RubiRLM-1B-Base / README.md
DevHunterAI's picture
Update README.md
de88bd7 verified
---
language:
- en
license: apache-2.0
library_name: transformers
tags:
- rubirlm
- causal-lm
- base-model
- text-generation
- 1b
- moe
datasets:
- HuggingFaceFW/fineweb
- HuggingFaceH4/ultrachat_200k
pipeline_tag: text-generation
---
# RubiRLM-1B-Base
**RubiRLM-1B-Base** is a **1B-parameter base language model** released by **DevHunterAI**.

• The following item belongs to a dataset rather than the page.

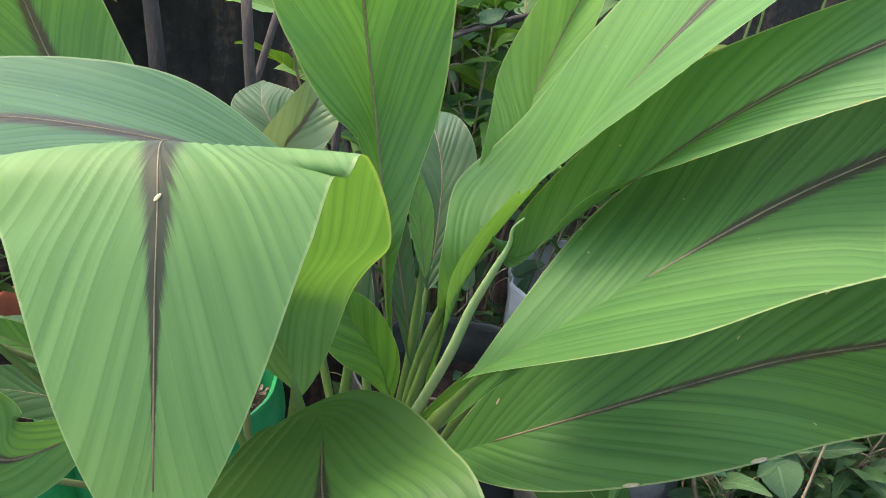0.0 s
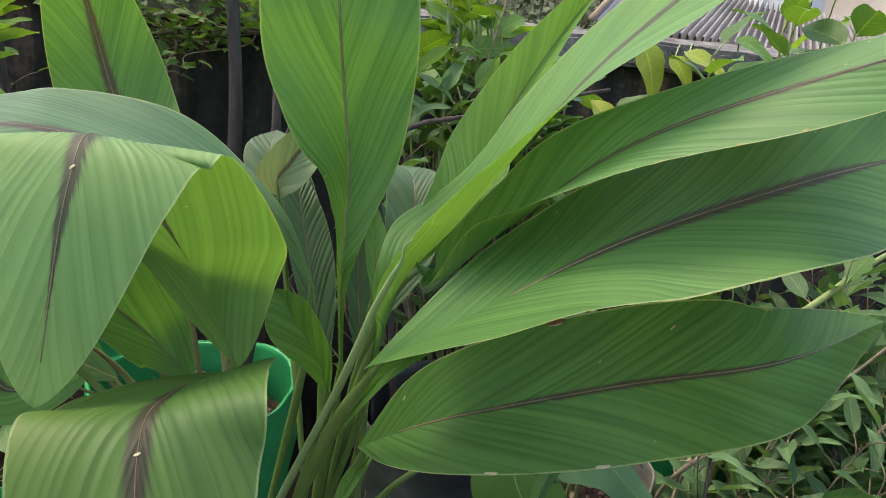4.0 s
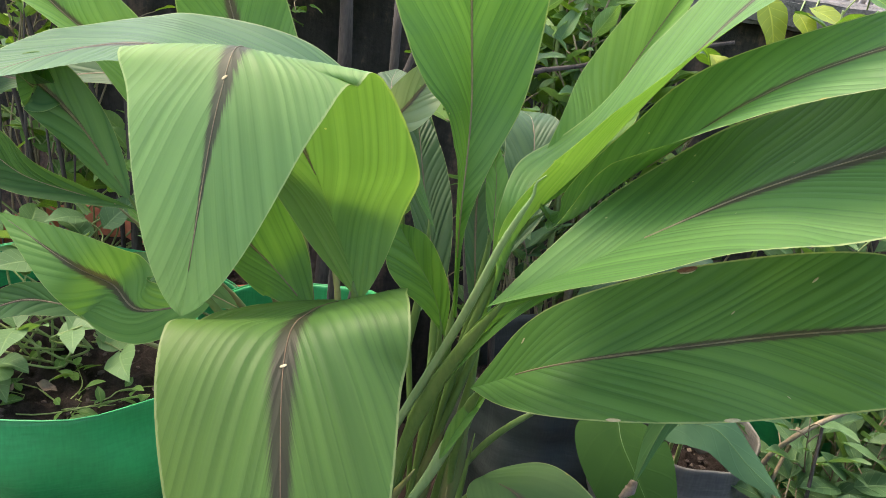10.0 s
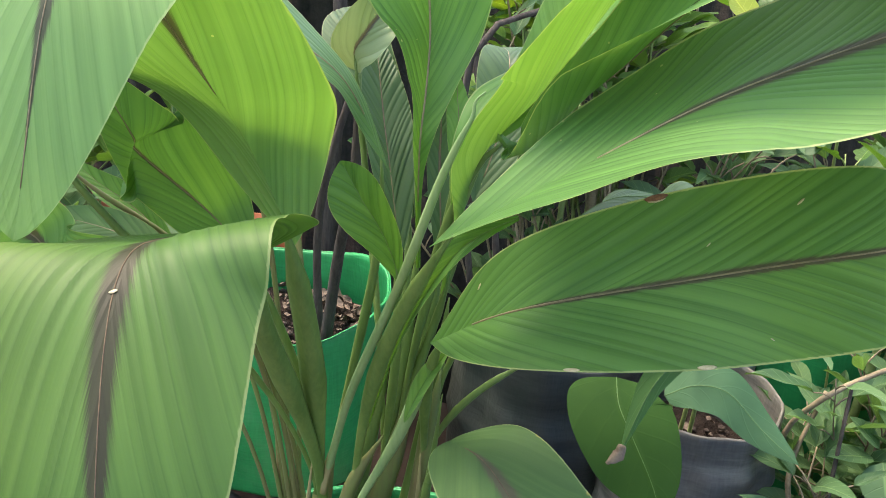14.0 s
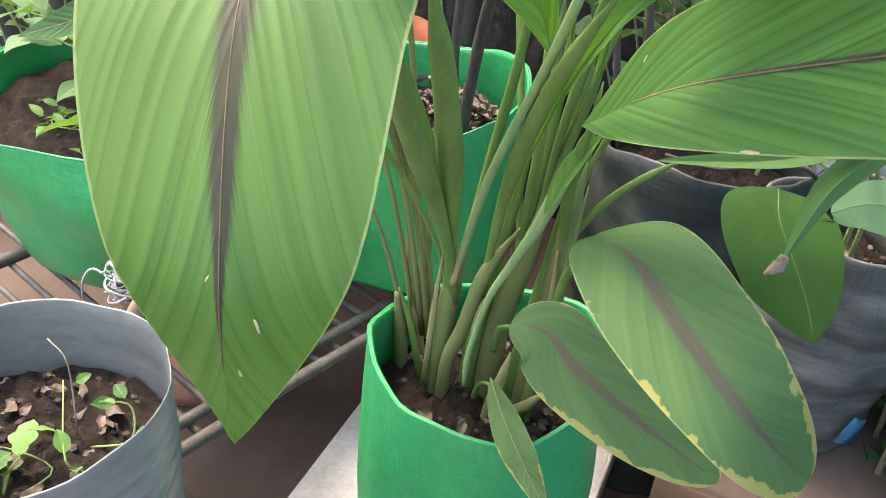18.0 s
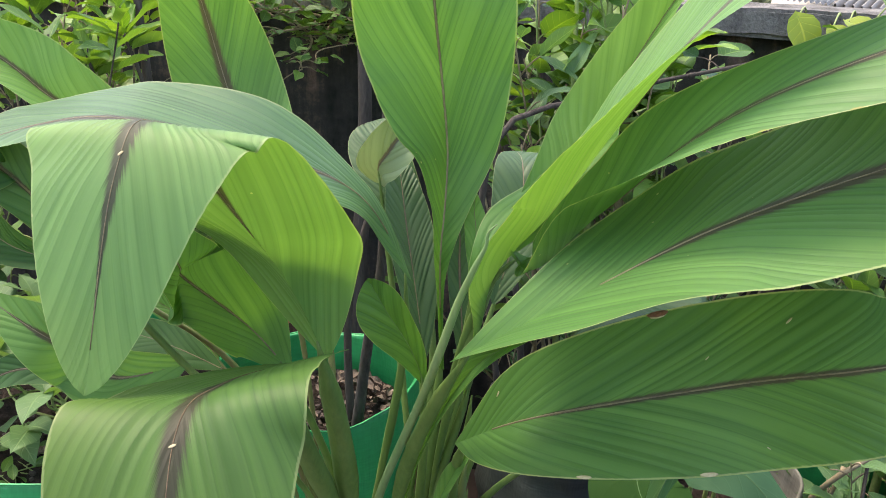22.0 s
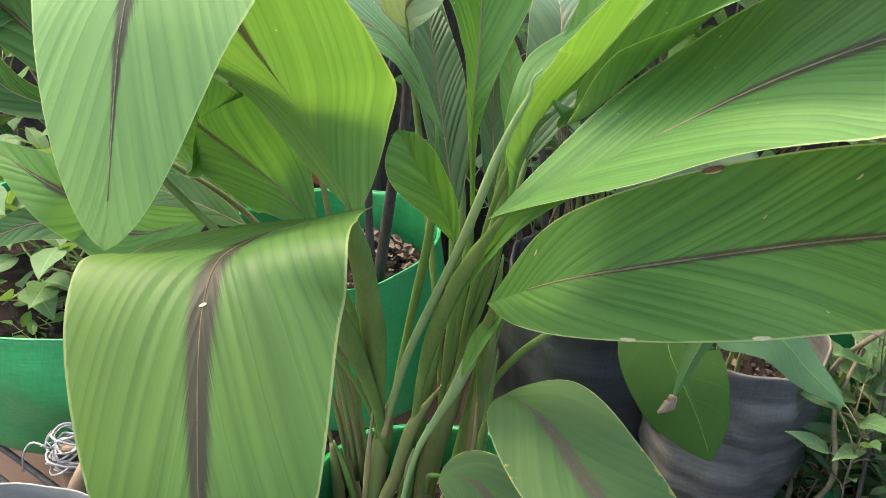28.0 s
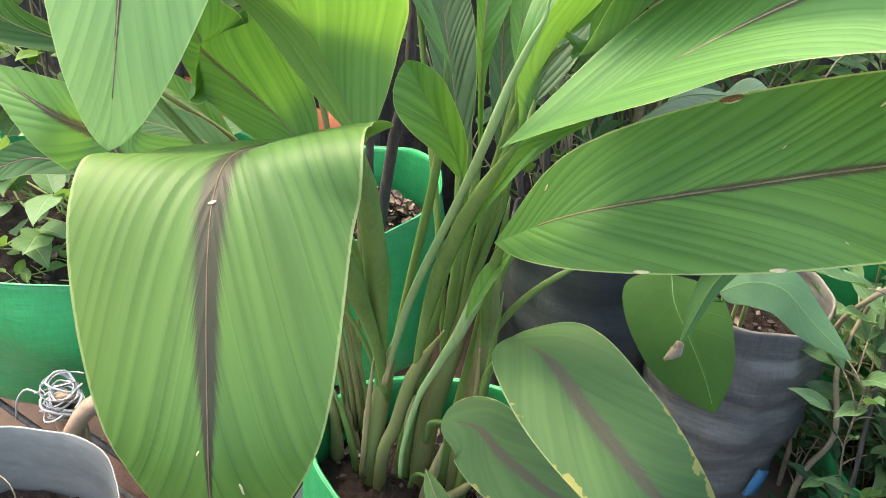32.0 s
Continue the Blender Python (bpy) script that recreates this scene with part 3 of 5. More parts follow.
def bag(name, label, at, r, top, base, material, seed, taper=0.9, fold=0.006, sag=0.0, oval=1.0, turn=0.0, lip=0.004, category="grow bag", hem=None, bulge=0.05, ridges=0.0, hemmed=True, rings=26, levels=36):
    """A soft plant bag: wall with thickness, a hem round the mouth, creases; the soil is its own part."""
    rnd = random.Random(seed)
    e = root(name, label, category, (at[0], at[1], base), "green grow bags" if material is TARP_GREEN else "")
    e.rotation_euler = (0, 0, turn)
    h = top - base
    ph = [rnd.uniform(0, 6.28) for _ in range(6)]

    def ring(k, inner=0.0):
        row = []
        for j in range(56):
            a = 2 * math.pi * j / 56
            rr = r * (taper + (1 - taper) * k) * (1 + bulge * math.sin(math.pi * k)) - inner
            crease = math.sin(3 * a + ph[0] + 3.5 * k) + 0.7 * math.sin(7 * a + ph[1] - 5 * k) + 0.6 * math.sin(2 * a + ph[2] + 9 * k) + 0.5 * math.sin(13 * a + ph[3] + 6 * k)
            rr += fold * crease * (0.35 + 0.5 * k) * (1 - 0.55 * k ** 6)
            rr += ridges * (math.sin(rings * k + 1.2 * math.sin(2 * a + ph[1])) + 0.6 * math.sin(2.35 * rings * k + 2.0 * math.sin(3 * a + ph[2]))) * min(1, 6 * (1 - k))
            z = h * k + (sag * math.sin(2 * a + ph[4]) + 0.4 * sag * math.sin(5 * a + ph[5])) * k ** 3
            row.append(Vector((rr * oval * math.cos(a), rr / oval * math.sin(a), z)))
        return row
    ks = [0.0, 0.02] + [i / levels for i in range(1, levels + 1)]
    rows = [[v * 0.02 for v in ring(0.0)]] + [ring(k) for k in ks] + [[v + Vector((0, 0, 0.002)) for v in ring(1.0, lip * 0.5)]] + [ring(k, lip) for k in (1.0, 0.975, 0.95, 0.925, 0.9, 0.875, 0.85, 0.825, 0.8, 0.77, 0.74, 0.71, 0.68, 0.62, 0.55)]
    bm, _ = quads(rows, True)
    bmesh.ops.recalc_face_normals(bm, faces=bm.faces[:])
    part("bag", bm, material, e)
    if not hemmed:
        return e
    rim = ring(0.985)
    hm = bmesh.new()
    rows = []
    for j in range(57):
        p = rim[j % 56]
        o = Vector((p.x, p.y, 0)).normalized()
        rows.append([p + o * 0.0012 * math.cos(q) + Vector((0, 0, 0.0012 * math.sin(q) + 0.005)) for q in (2 * math.pi * i / 6 for i in range(6))])
    hm, _ = quads(rows, True, hm)
    part("hem", hm, hem or material, e)
    return e


def crumb(seed):
    rnd = random.Random(seed)
    bm = bmesh.new()
    bmesh.ops.create_icosphere(bm, subdivisions=1, radius=1.0)
    for v in bm.verts:
        v.co = Vector((v.co.x * 1.2, v.co.y, v.co.z * 0.7)) * rnd.uniform(0.7, 1.2)
    me = bpy.data.meshes.new("crumb")
    bm.to_mesh(me)
    bm.free()
    return me


CRUMBS = [crumb(i) for i in range(3)]


def litter(parent, seed, n, r, z, kinds=(DRY, PEBBLE, PEBBLE, PEBBLE, PEBBLE, PEBBLE), rx=1.0):
    rnd = random.Random(seed)
    n = int(n * 4.5)
    for i in range(n):
        a, k = rnd.uniform(0, 6.28), math.sqrt(rnd.random()) * r
        p = Vector((rx * k * math.cos(a), k * math.sin(a), z + 0.009))
        mt = kinds[i % len(kinds)]
        if mt is PEBBLE:
            s = rnd.choice((0.0014, 0.002, 0.0026, 0.0034, 0.005))
            put("crumb", CRUMBS[rnd.randrange(3)], mt, parent, m=Matrix.Translation(p - Vector((0, 0, 0.004))) @ Matrix.Rotation(a * 5, 4, "Z") @ Matrix.Scale(s, 4))
        else:
            ob = put("dry_leaf", DRY_LEAVES[rnd.randrange(len(DRY_LEAVES))], mt, parent, m=aim(p + Vector((0, 0, 0.004)), (math.cos(a * 3), math.sin(a * 3), rnd.uniform(-0.3, 0.3)), rnd.uniform(-0.6, 0.6), rnd.choice((0.25, 0.35, 0.5, 0.8))))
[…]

**Model size: 1B parameters**
**Training datasets:** FineWeb, UltraChat-200k
**Model type:** Base / pretrained language model
**Important:** This release is a **base model**. It can be used for prompt-based generation and experimental chat-style interaction, but it is **not an instruction-tuned chat assistant**.
## Architecture
![RubiRLM 1B Architecture](architecture.png)
**RubiRLM 1B** uses a recursive language modeling architecture with recurrent state flow, Mixture-of-Experts routing, and conditional block execution.
## Key Features
- **1B parameters**
- **Recursive Language Model (RLM)** architecture
- **10 recursive blocks**
- **d_model = 1024**
- **16 attention heads**
- **max sequence length = 2048**
- **6 recursive reasoning steps**
- **Mixture-of-Experts: 32 experts, top-1 routing**
- **Layer skip router for conditional execution**
- **Packed execution support**
- **Tied token embedding and LM head**
## Training Data
This model was trained using a mixture of:
- **FineWeb**
- **UltraChat-200k**
## Intended Usage
This model is intended for:
- base language modeling research
- continued pretraining
- experimental prompt-based generation
- architecture experimentation around recursive and MoE-based language models
## Not Intended As
This release should **not** be treated as:
- a fully aligned assistant
- a safety-tuned production chatbot
- an instruction-following model with guaranteed conversational quality
## Loading
Because this repository includes custom model code, loading may require `trust_remote_code=True` depending on your workflow.
## Files
- `pytorch_model.bin`: exported RubiRLM weights
- `training_checkpoint.pt`: original training checkpoint
- `config.json`: Hugging Face-facing config
- `rubirlm_config.json`: full RubiRLM architecture config
- `RubiRLM.py`: model implementation
- `xqs_moe.py`, `xqs_stack.py`, `x_quantum_sparse_ops.py`, `rubi_train_stack.py`: supporting code
## Notes
The exported weights were produced from the final training checkpoint and packaged for Hugging Face publication.